CARLSBAD — Dozens of residents from La Costa gathered at City Hall on July 15 in an effort to stop the Planning Commission from approving a new development they said will bring even more noise and traffic congestion to their rapidly growing community.
After addressing several questions received prior to the meeting, staff recommended the commission certify the Environmental Impact Report for the proposed La Costa Town Square, a project to be located on an 83-acre parcel of land on the corner of Rancho Santa Fe Road and La Costa Avenue.
After the item was continued from a previous meeting, the Planning Commission did vote to certify the EIR with the recommendation the developer make the project “solar ready.”
The project will now move on to City Council for final approval.
The planned development, in the works for several years, calls for a 284,400-square-foot community shopping center, a 55,000-square-foot-office project, 64 single-family homes and a multi-use residential project.
The proposed project would consist of “high end” commercial development, with a public plaza, much like that of Del Mar Plaza, said Van Lynch, senior planner with the city of Carlsbad.
A commercial project for the area has been in the La Costa Master Plan since 1972, he said. Aspen Properties put an application in with the city in 2001, but has been slow to develop the property.
Although concerned residents showed up wearing bright green tags which read, “No LCTS: No more traffic, No big box stores,” they were not allowed to address the commission, as the item was continued from the previous meeting when public comment was taken and then closed. Hearing new public comment would have required going back over previously covered information.
Commissioners told those who wished to speak, they could address the council in the future.
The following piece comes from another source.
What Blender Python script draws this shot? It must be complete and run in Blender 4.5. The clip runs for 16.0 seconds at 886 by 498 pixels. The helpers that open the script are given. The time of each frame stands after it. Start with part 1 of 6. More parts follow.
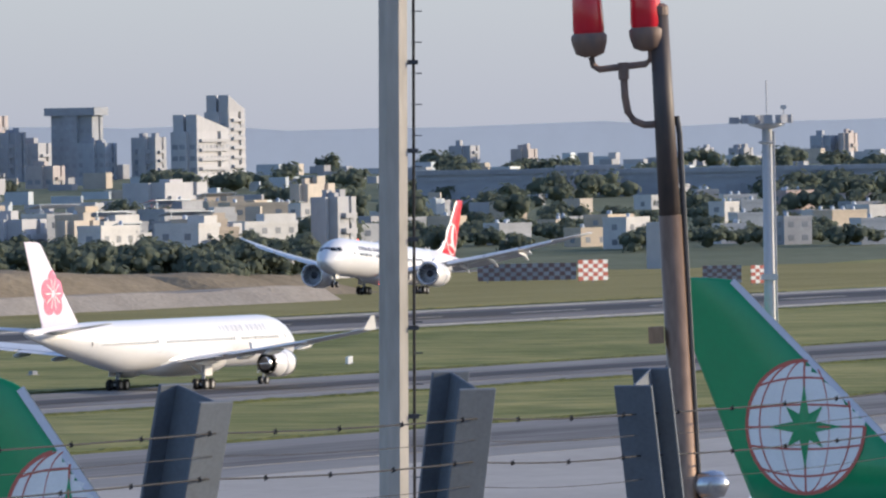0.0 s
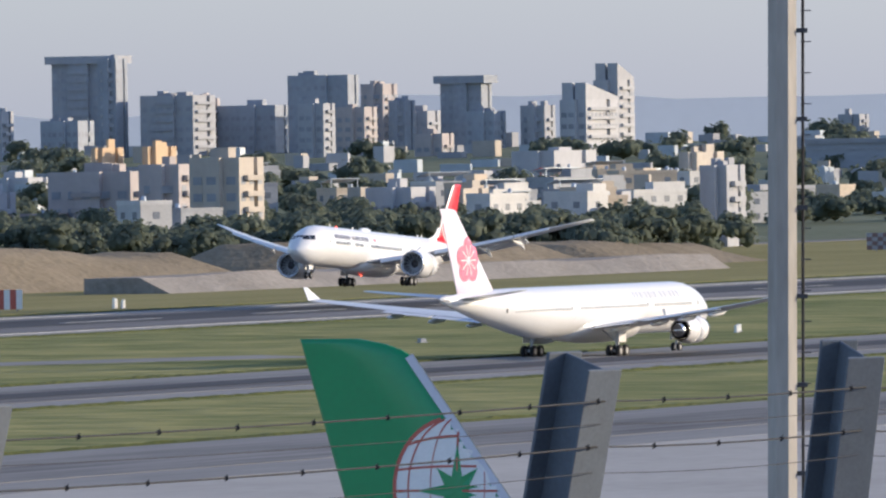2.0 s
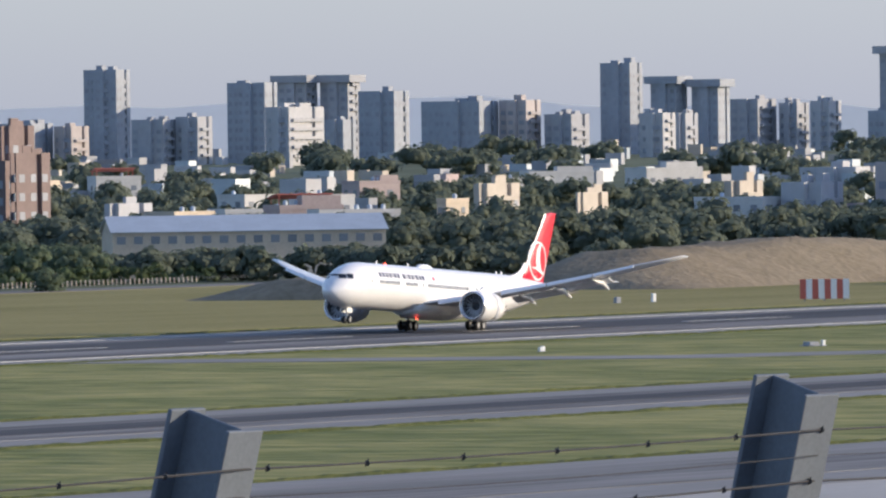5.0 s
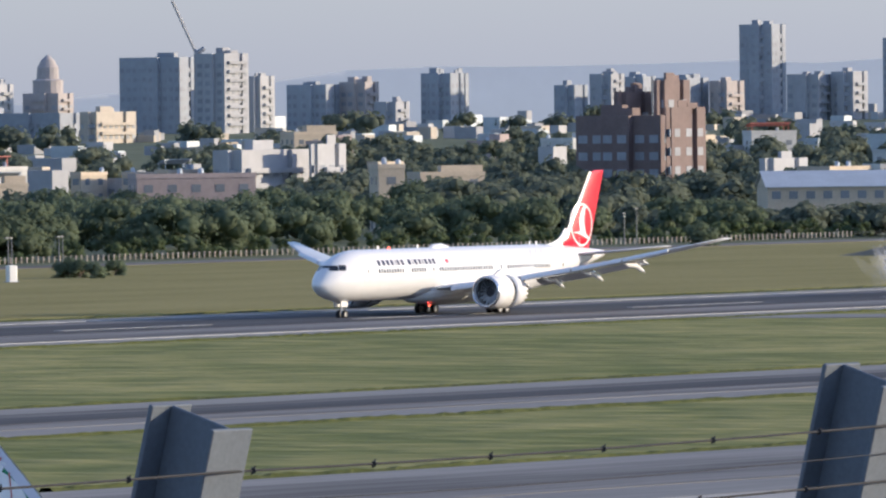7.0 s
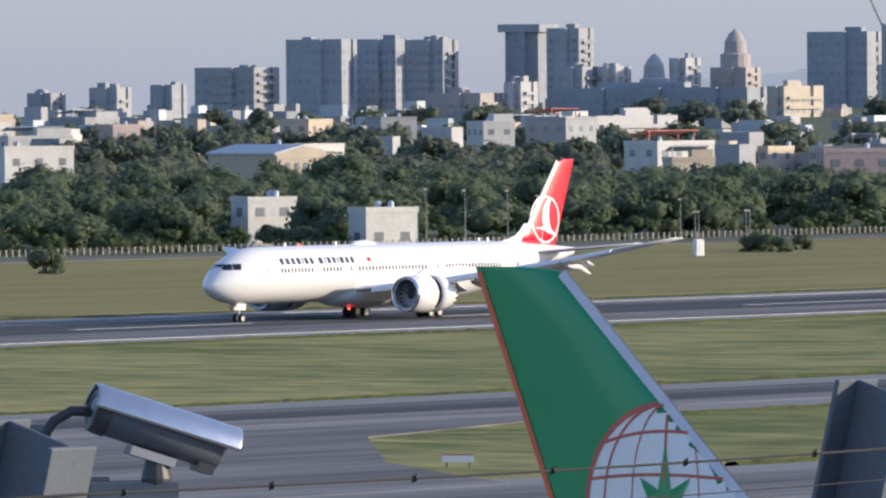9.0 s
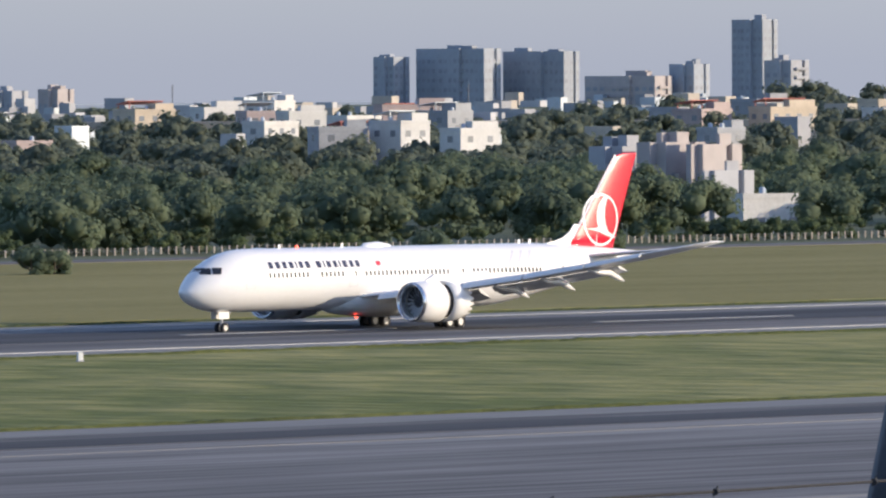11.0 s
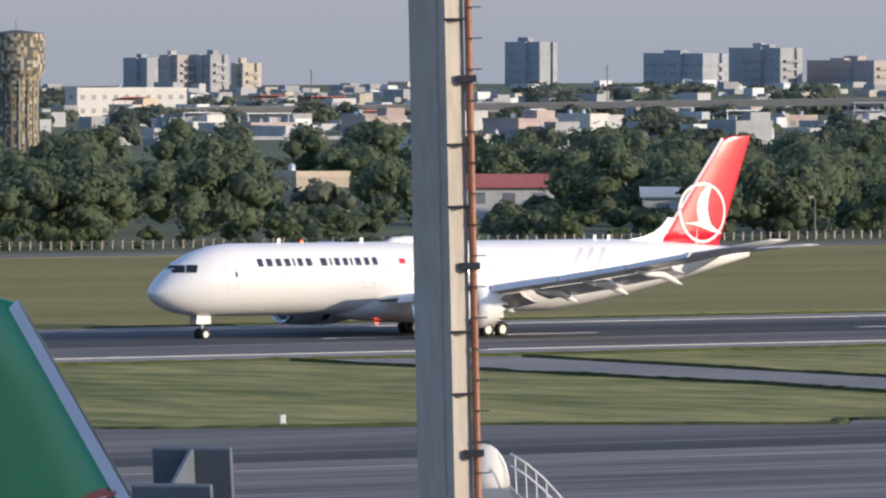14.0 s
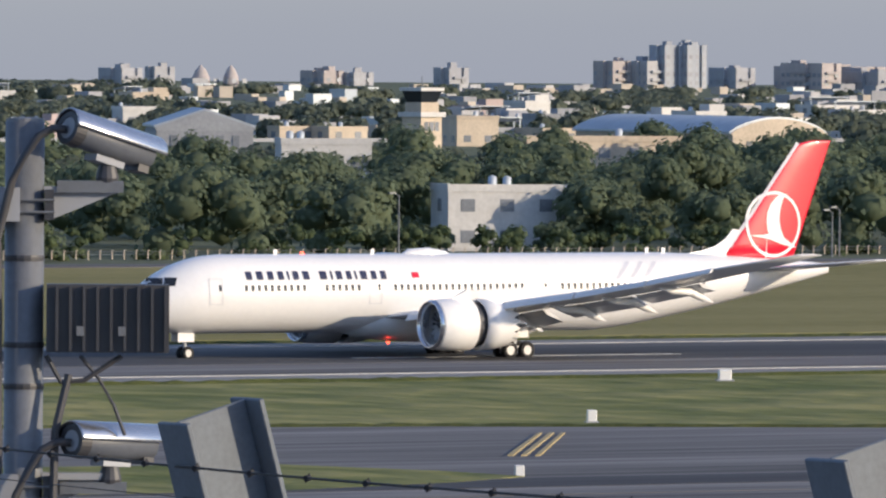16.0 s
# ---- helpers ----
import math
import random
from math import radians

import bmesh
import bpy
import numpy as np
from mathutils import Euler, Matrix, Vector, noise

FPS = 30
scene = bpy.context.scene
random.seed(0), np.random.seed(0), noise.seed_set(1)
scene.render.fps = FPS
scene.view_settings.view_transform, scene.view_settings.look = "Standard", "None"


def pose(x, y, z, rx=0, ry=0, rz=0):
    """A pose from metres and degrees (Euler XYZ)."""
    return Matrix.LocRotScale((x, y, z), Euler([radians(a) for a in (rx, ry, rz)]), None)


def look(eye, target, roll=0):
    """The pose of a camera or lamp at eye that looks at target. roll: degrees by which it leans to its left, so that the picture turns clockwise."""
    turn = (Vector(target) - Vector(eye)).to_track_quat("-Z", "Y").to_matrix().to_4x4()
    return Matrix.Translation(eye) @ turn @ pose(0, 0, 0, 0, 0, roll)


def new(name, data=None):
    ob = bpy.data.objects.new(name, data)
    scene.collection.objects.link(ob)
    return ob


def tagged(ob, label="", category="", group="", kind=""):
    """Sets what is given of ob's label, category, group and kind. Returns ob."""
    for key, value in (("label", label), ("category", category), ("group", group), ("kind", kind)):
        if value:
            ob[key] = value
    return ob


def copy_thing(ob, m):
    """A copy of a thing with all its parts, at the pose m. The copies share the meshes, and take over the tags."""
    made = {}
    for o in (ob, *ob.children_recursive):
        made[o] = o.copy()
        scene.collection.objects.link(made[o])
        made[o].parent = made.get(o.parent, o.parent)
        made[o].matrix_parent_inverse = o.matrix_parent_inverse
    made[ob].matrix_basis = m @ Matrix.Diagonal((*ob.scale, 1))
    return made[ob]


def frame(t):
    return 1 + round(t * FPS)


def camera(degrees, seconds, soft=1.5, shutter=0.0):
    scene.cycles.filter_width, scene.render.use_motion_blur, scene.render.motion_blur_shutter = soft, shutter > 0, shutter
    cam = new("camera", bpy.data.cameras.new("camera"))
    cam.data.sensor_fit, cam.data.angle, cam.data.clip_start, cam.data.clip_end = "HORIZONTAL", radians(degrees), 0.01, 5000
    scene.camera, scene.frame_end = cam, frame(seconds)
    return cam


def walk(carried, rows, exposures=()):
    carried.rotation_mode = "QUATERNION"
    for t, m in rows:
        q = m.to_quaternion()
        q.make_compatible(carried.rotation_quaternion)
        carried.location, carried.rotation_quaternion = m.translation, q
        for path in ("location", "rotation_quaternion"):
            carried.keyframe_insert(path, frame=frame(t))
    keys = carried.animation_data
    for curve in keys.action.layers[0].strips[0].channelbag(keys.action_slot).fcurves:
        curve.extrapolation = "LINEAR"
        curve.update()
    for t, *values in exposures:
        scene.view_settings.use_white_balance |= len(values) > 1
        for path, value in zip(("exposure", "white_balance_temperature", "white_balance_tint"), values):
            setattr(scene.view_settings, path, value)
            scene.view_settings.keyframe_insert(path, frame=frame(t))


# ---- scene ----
# ---------------------------------------------------------------- camera: panned on a stand, 25 m above the airfield
EYE = Vector((0.0, 0.0, 25))


def aim(bearing, rise, roll):
    """A pose at the stand: bearing from +x towards +y and rise above level, in degrees."""
    b, e = radians(bearing), radians(rise)
    return look(EYE, EYE + Vector((math.cos(b) * math.cos(e), math.sin(b) * math.cos(e), math.sin(e))) * 100, roll)


cam = camera(4.4897, 16.0, soft=2.3)
walk(cam, [
    (0.0, aim(22.8243, -0.4532, -1.065)),
    (0.5, aim(23.3331, -0.5140, -1.042)),
    (1.0, aim(23.8069, -0.5361, -1.020)),
    (1.5, aim(24.2936, -0.4792, -0.998)),
    (2.0, aim(24.7981, -0.5802, -0.974)),
    (2.5, aim(25.4868, -0.5203, -0.943)),
    (3.0, aim(26.1798, -0.7021, -0.911)),
    (3.5, aim(27.0000, -0.6281, -0.873)),
    (3.7, aim(27.2765, -0.5911, -0.861)),
    (5.8, aim(30.0209, -0.7047, -0.734)),
    (6.0, aim(30.3060, -0.7449, -0.721)),
    (6.5, aim(31.4268, -0.7488, -0.670)),
    (7.0, aim(32.3129, -0.7605, -0.629)),
    (7.5, aim(33.3436, -0.7715, -0.582)),
    (8.0, aim(33.9707, -0.7960, -0.553)),
    (8.5, aim(34.8568, -0.8315, -0.512)),
    (9.0, aim(35.7956, -0.8587, -0.469)),
    (9.5, aim(36.7651, -0.9192, -0.424)),
    (10.0, aim(38.0024, -0.9149, -0.368)),
    (10.2, aim(38.4719, -0.9338, -0.346)),
    (12.3, aim(43.7288, -0.9332, -0.104)),
    (12.5, aim(44.2596, -0.9676, -0.080)),
    (13.0, aim(45.5448, -1.0191, -0.021)),
    (13.5, aim(47.1548, -1.0548, 0.053)),
    (14.0, aim(48.5806, -1.0965, 0.119)),
    (14.5, aim(49.9932, -1.1483, 0.184)),
    (15.0, aim(51.3612, -1.0432, 0.246)),
    (15.5, aim(53.0070, -1.1086, 0.322)),
    (16.0, aim(54.9264, -1.1295, 0.410)),
], exposures=[(0, 0.77, 5540, 13), (5, 0.82, 5540, 13), (9, 0.83, 5500, 13), (16, 0.60, 5600, 13)])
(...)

One resident said he had concerns about the project and the logic of allowing more development to be built during a “Stage 2 Alert,” when water restrictions have been given by the city.
Lynch addressed questions previously submitted, regarding traffic congestion, lights from the parking lot and the nearby residential neighborhoods, as well as the noise and dirt from the construction. Some additional blasting will be needed to move the large amounts of hard clay soil needed to level the lot, he said, but not like the previous blasting during the expansion of Rancho Santa Fe Road.
Just a few years ago, an aquifer broke in the area, flooding nearby homes to the point of complete loss, he said, and residents fear that the digging and blasting needed for this development could produce a similar problem.
La Costa has a history of rock fracturing and water coming out of the ground, he said. However, Lynch said the aquifer in question has been drained and that the issue should be resolved.
“This is an item that will go before the City Council,” he said. “This is not the end-all for this particular project.”